_GIVEN DATA_
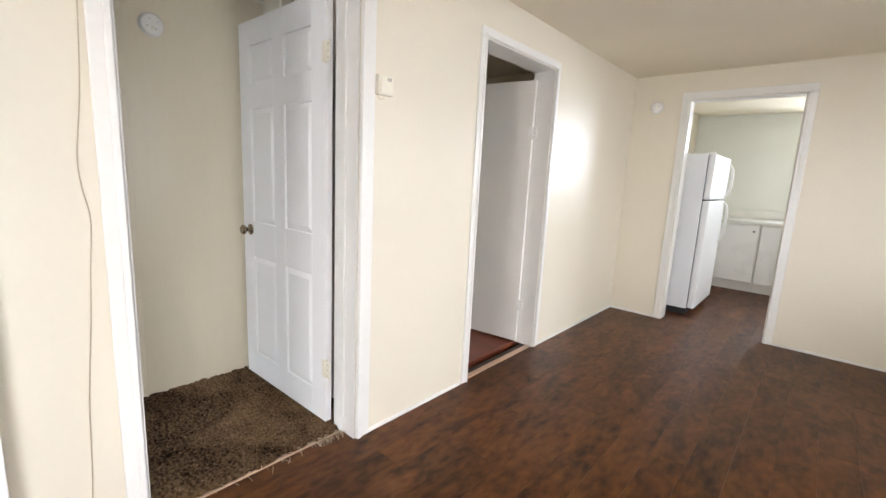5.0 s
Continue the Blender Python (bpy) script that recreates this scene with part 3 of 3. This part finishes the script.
# ---- ceiling fan ----
fan = thing("ceiling_fan", "nickel ceiling fan with five black blades and glass shades", "ceiling fan", pose(-1.482, 0.715, HB))
part("canopy", lathe(bmesh.new(), [(0.0, 0.0), (0.115, 0.0), (0.120, -0.015), (0.108, -0.035), (0.100, -0.045), (0.0, -0.045)], n=36), M_NICKEL, fan)
part("motor", lathe(bmesh.new(), [(0.0, -0.045), (0.108, -0.045), (0.116, -0.056), (0.116, -0.088), (0.100, -0.100), (0.088, -0.106), (0.090, -0.140), (0.082, -0.164), (0.060, -0.180), (0.044, -0.186), (0.0, -0.186)], n=36), M_NICKEL, fan)
for k in range(8):
    part("vent", lathe(bmesh.new(), [(0.0, 0.0), (0.010, 0.0), (0.010, 0.0015), (0.0, 0.0015)], None, 12), M_DARK, fan, "",
         pose(0, 0, -0.072, 0, 0, 45 * k + 20) @ pose(0.1155, 0, 0, 0, 90, 0))
part("flywheel", lathe(bmesh.new(), [(0.0, -0.186), (0.062, -0.186), (0.064, -0.192), (0.060, -0.200), (0.0, -0.200)], n=30), M_RUBBER, fan)
part("switch_housing", lathe(bmesh.new(), [(0.0, -0.200), (0.036, -0.200), (0.040, -0.212), (0.040, -0.246), (0.030, -0.262), (0.0, -0.265)], n=28), M_NICKEL, fan)
blade = bmesh.new()
outline = [(0.118, -0.030), (0.124, -0.046), (0.145, -0.055), (0.548, -0.068), (0.570, -0.058), (0.580, -0.036), (0.580, 0.036), (0.570, 0.058), (0.548, 0.068), (0.145, 0.055), (0.124, 0.046), (0.118, 0.030)]
top = [blade.verts.new((x, y, 0.003)) for x, y in outline]
bot = [blade.verts.new((x, y, -0.003)) for x, y in outline]
blade.faces.new(top)
blade.faces.new(bot[::-1])
for k in range(len(outline)):
    blade.faces.new((top[k], bot[k], bot[(k + 1) % len(outline)], top[(k + 1) % len(outline)]))
bmesh.ops.recalc_face_normals(blade, faces=blade.faces[:])
bme = mesh("blade", blade, M_BLADE)
iron = bmesh.new()
tube(iron, smooth_path([(0.045, 0, 0.014), (0.075, 0.0, 0.002), (0.098, 0.008, -0.008), (0.120, 0.022, -0.007), (0.148, 0.020, -0.0065), (0.166, 0.0, -0.0065), (0.148, -0.020, -0.0065), (0.120, -0.022, -0.007), (0.098, -0.008, -0.008)]), 0.0065, 8)
ime = mesh("blade_iron", iron, M_NICKEL)
for k in range(5):
    mb = pose(0, 0, -0.200, 0, 0, 231.2 + 72 * k) @ pose(0, 0, 0, -14, 0, 0)
    b = new("blade", bme)
    b.parent = fan
    b.matrix_local = mb
    i = new("blade_iron", ime)
    i.parent = fan
    i.matrix_local = mb
for k in range(3):
    a = 72 + 120 * k
    ms = pose(0, 0, -0.222, 0, 0, a) @ pose(0.046, 0, 0, 0, 142, 0)
    arm = part("lamp_arm", lathe(bmesh.new(), [(0.010, -0.03), (0.012, 0.0), (0.022, 0.010), (0.024, 0.028), (0.0, 0.030)], ms, 14), M_NICKEL, fan)
    part("shade", lathe(bmesh.new(), [(0.022, 0.022), (0.034, 0.036), (0.046, 0.062), (0.049, 0.090), (0.054, 0.110), (0.066, 0.128), (0.062, 0.127), (0.050, 0.110), (0.045, 0.090), (0.042, 0.062), (0.030, 0.038), (0.0, 0.030)], ms, 24), M_FROST, fan, "frosted white glass tulip shade")
ch = part("pull_chain", tube(bmesh.new(), [(0.0, -0.012, -0.258), (0.001, -0.014, -0.35), (0.001, -0.014, -0.465)], 0.0013, 6), M_STEEL, fan)
part("chain_fob", lathe(bmesh.new(), [(0.0, -0.492), (0.006, -0.487), (0.007, -0.477), (0.003, -0.465), (0.0, -0.463)], pose(0.001, -0.014, 0), 10), M_BRASS, ch)

# ---- kitchen ----
fg = thing("refrigerator", "white top-freezer refrigerator beside the kitchen doorway", "refrigerator", pose(0.035, 6.37, 0.0))
part("cabinet", box((0.0, 0.0, 0.06), (0.60, 0.84, 1.615), 0.008), M_FRIDGE, fg)
part("freezer_door", box((0.606, 0.0, 1.175), (0.665, 0.84, 1.615), 0.012), M_FRIDGE, fg)
part("fridge_door", box((0.606, 0.0, 0.07), (0.665, 0.84, 1.160), 0.012), M_FRIDGE, fg)
part("gasket", box((0.600, 0.015, 0.08), (0.606, 0.825, 1.60)), M_RUBBER, fg)
part("kick_grille", box((0.05, 0.01, 0.0), (0.60, 0.83, 0.06), 0.003), M_RUBBER, fg, "black kick plate")
for z0, z1 in ((1.20, 1.55), (0.70, 1.14)):
    part("door_handle", tube(bmesh.new(), smooth_path([(0.66, 0.78, z0), (0.70, 0.78, z0 + 0.05), (0.712, 0.78, (z0 + z1) / 2), (0.70, 0.78, z1 - 0.05), (0.66, 0.78, z1)]), 0.013), M_ENAMEL, fg)
part("top_hinge", box((0.57, 0.02, 1.615), (0.65, 0.07, 1.63), 0.003), M_ENAMEL, fg)


def base_cabinet(x0, x1, group):
    c = thing("base_cabinet", "white painted kitchen base cabinet with plain door", "cabinet", pose(x0, 8.10, 0.0), group)
    w = x1 - x0
    part("body", box((0.0, 0.02, 0.10), (w, 0.64, 0.87)), M_TRIM, c)
    part("toe_kick", box((0.0, 0.07, 0.0), (w, 0.6, 0.10)), M_TRIM, c)
    d = part("door", box((0.012, 0.0, 0.13), (w - 0.012, 0.019, 0.85), 0.004), M_ENAMEL, c)
    part("handle", lathe(bmesh.new(), [(0.006, 0), (0.006, 0.012), (0.014, 0.02), (0, 0.026)], pose(w - 0.06, 0.0, 0.78, 90, 0, 0), 12), M_NICKEL, d)
    return c


for x0, x1 in ((0.02, 0.45), (0.455, 0.99), (0.995, 1.5), (1.505, 2.0), (2.005, 2.6), (2.605, 3.22)):
    base_cabinet(x0, x1, "kitchen base cabinets")
solid("kitchen_worktop", box((0.004, 8.075, 0.872), (3.225, 8.748, 0.91), 0.006), M_COUNTER, "pale laminate worktop along the kitchen wall", "worktop")
solid("backsplash", box((0.004, 8.735, 0.91), (3.225, 8.749, 1.02), 0.003), M_COUNTER, "pale laminate upstand behind the worktop", "backsplash")
kb = thing("window_5", "bright kitchen window with white frame", "window", kind="structure")
for a, b in (((1.44, 8.735, 1.25), (1.5, 8.75, 2.21)), ((2.4, 8.735, 1.25), (2.46, 8.75, 2.21)), ((1.5, 8.735, 2.15), (2.4, 8.75, 2.21)), ((1.5, 8.735, 1.25), (2.4, 8.75, 1.30))):
    part("window_frame", box(a, b, 0.003), M_TRIM, kb)
part("sash_rail", box((1.935, 8.80, 1.30), (1.965, 8.83, 2.15), 0.003), M_TRIM, kb)

# ---- carpet: a sheet of uneven pile, bedroom and hall ----
def carpet():
    step = 0.013
    x0, x1, y0, y1 = BX - 0.03, -0.096, BY - 0.03, 2.86
    nx, ny = int((x1 - x0) / step), int((y1 - y0) / step)
    verts, faces, idx = [], [], {}
    for j in range(ny + 1):
        for i in range(nx + 1):
            x, y = x0 + (x1 - x0) * i / nx, y0 + (y1 - y0) * j / ny
            if x > WX - 0.01 and not (1.868 < y < 2.702):
                continue
            if y > CY + 0.03 and x < CX - 0.03:
                continue
            edge = 0.010 * noise.noise((y * 9, 0, 3)) if x > -0.12 else 0
            h = 0.006 + 0.005 * noise.noise((x * 5, y * 5, 0)) + 0.005 * noise.noise((x * 27, y * 27, 4)) + random.uniform(0, 0.013)
            idx[i, j] = len(verts)
            verts.append((x + edge + random.uniform(-0.004, 0.004), y + random.uniform(-0.004, 0.004), h))
    for (i, j) in idx:
        q = (idx[i, j], idx.get((i + 1, j)), idx.get((i + 1, j + 1)), idx.get((i, j + 1)))
        if None not in q:
            faces.append(q)
    me = bpy.data.meshes.new("carpet")
    me.from_pydata(verts, [], faces)
    me.materials.append(M_CARPET)
    me.polygons.foreach_set("use_smooth", [True] * len(me.polygons))
    return tagged(new("carpet", me), "worn brown shag carpet with darker blotches", "carpet", kind="structure")


carpet()
solid("floor_bedroom", box((BX - 0.12, BY - 0.14, -0.1), (-0.10, 3.05, -0.006)), M_SUB, "dark sub floor under the carpet", "floor", "structure")
fr = bmesh.new()
for k in range(70):
    y = random.uniform(2.50, 2.70) if k < 45 else random.uniform(1.88, 2.7)
    x = -0.105 + random.uniform(-0.02, 0.03)
    a = random.uniform(-0.8, 0.8)
    tube(fr, [(x, y, 0.006), (x + 0.02, y + 0.01 * a, 0.012), (x + 0.03 + random.uniform(0, 0.015), y + 0.03 * a, 0.004)], 0.0012, 4)
tagged(solid("frayed_carpet_edge", fr, mat("pale_jute_fibre", (0.45, 0.36, 0.25), 0.9, vary=0.15, bump=0), "pale frayed fibres at the carpet's edge", "carpet fringe"), kind="stuff")

# ---- plank floor of living room and kitchen ----
fl = solid("floor", box((-0.10, YB - 0.14, -0.1), (XR, 8.75, -0.004)), M_SUB, "dark walnut vinyl plank floor, worn", "floor", "structure")
pw, pl = 0.1545, 1.22
cache = {}
for i in range(21):
    off = (i * 0.37) % 1.0 * pl
    y = YB - off
    x0, x1 = i * pw, min((i + 1) * pw, XR)
    while y < 8.75:
        ya, yb = max(y, YB), min(y + pl, 8.75)
        if yb - ya > 0.02:
            key = (round(yb - ya, 3), round(x1 - x0, 3))
            if key not in cache:
                cache[key] = mesh("plank", box((0.0004, 0.0004, -0.004), (x1 - x0 - 0.0004, yb - ya - 0.0004, 0.0), 0.0003), M_PLANK)
            ob = new("plank", cache[key])
            ob.parent = fl
            ob.matrix_local = pose(x0, ya, 0.0)
        y += pl
for ya, yb in ((1.872, 2.70), (3.58, 4.39)):
    ob = new("plank", mesh("plank", box((0.0, 0.0, -0.004), (0.093 if ya < 2 else 0.05, yb - ya, -0.0005)), M_PLANK))
    ob.parent = fl
    ob.matrix_local = pose(-0.093 if ya < 2 else -0.05, ya, 0.0)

_PROBLEM TO SOLVE_
Pull every line containing "with" from the material above.

_RESULT FOR THIS TASK_
Continue the Blender Python (bpy) script that recreates this scene with part 3 of 3. This part finishes the script.
fan = thing("ceiling_fan", "nickel ceiling fan with five black blades and glass shades", "ceiling fan", pose(-1.482, 0.715, HB))
    c = thing("base_cabinet", "white painted kitchen base cabinet with plain door", "cabinet", pose(x0, 8.10, 0.0), group)
kb = thing("window_5", "bright kitchen window with white frame", "window", kind="structure")
    return tagged(new("carpet", me), "worn brown shag carpet with darker blotches", "carpet", kind="structure")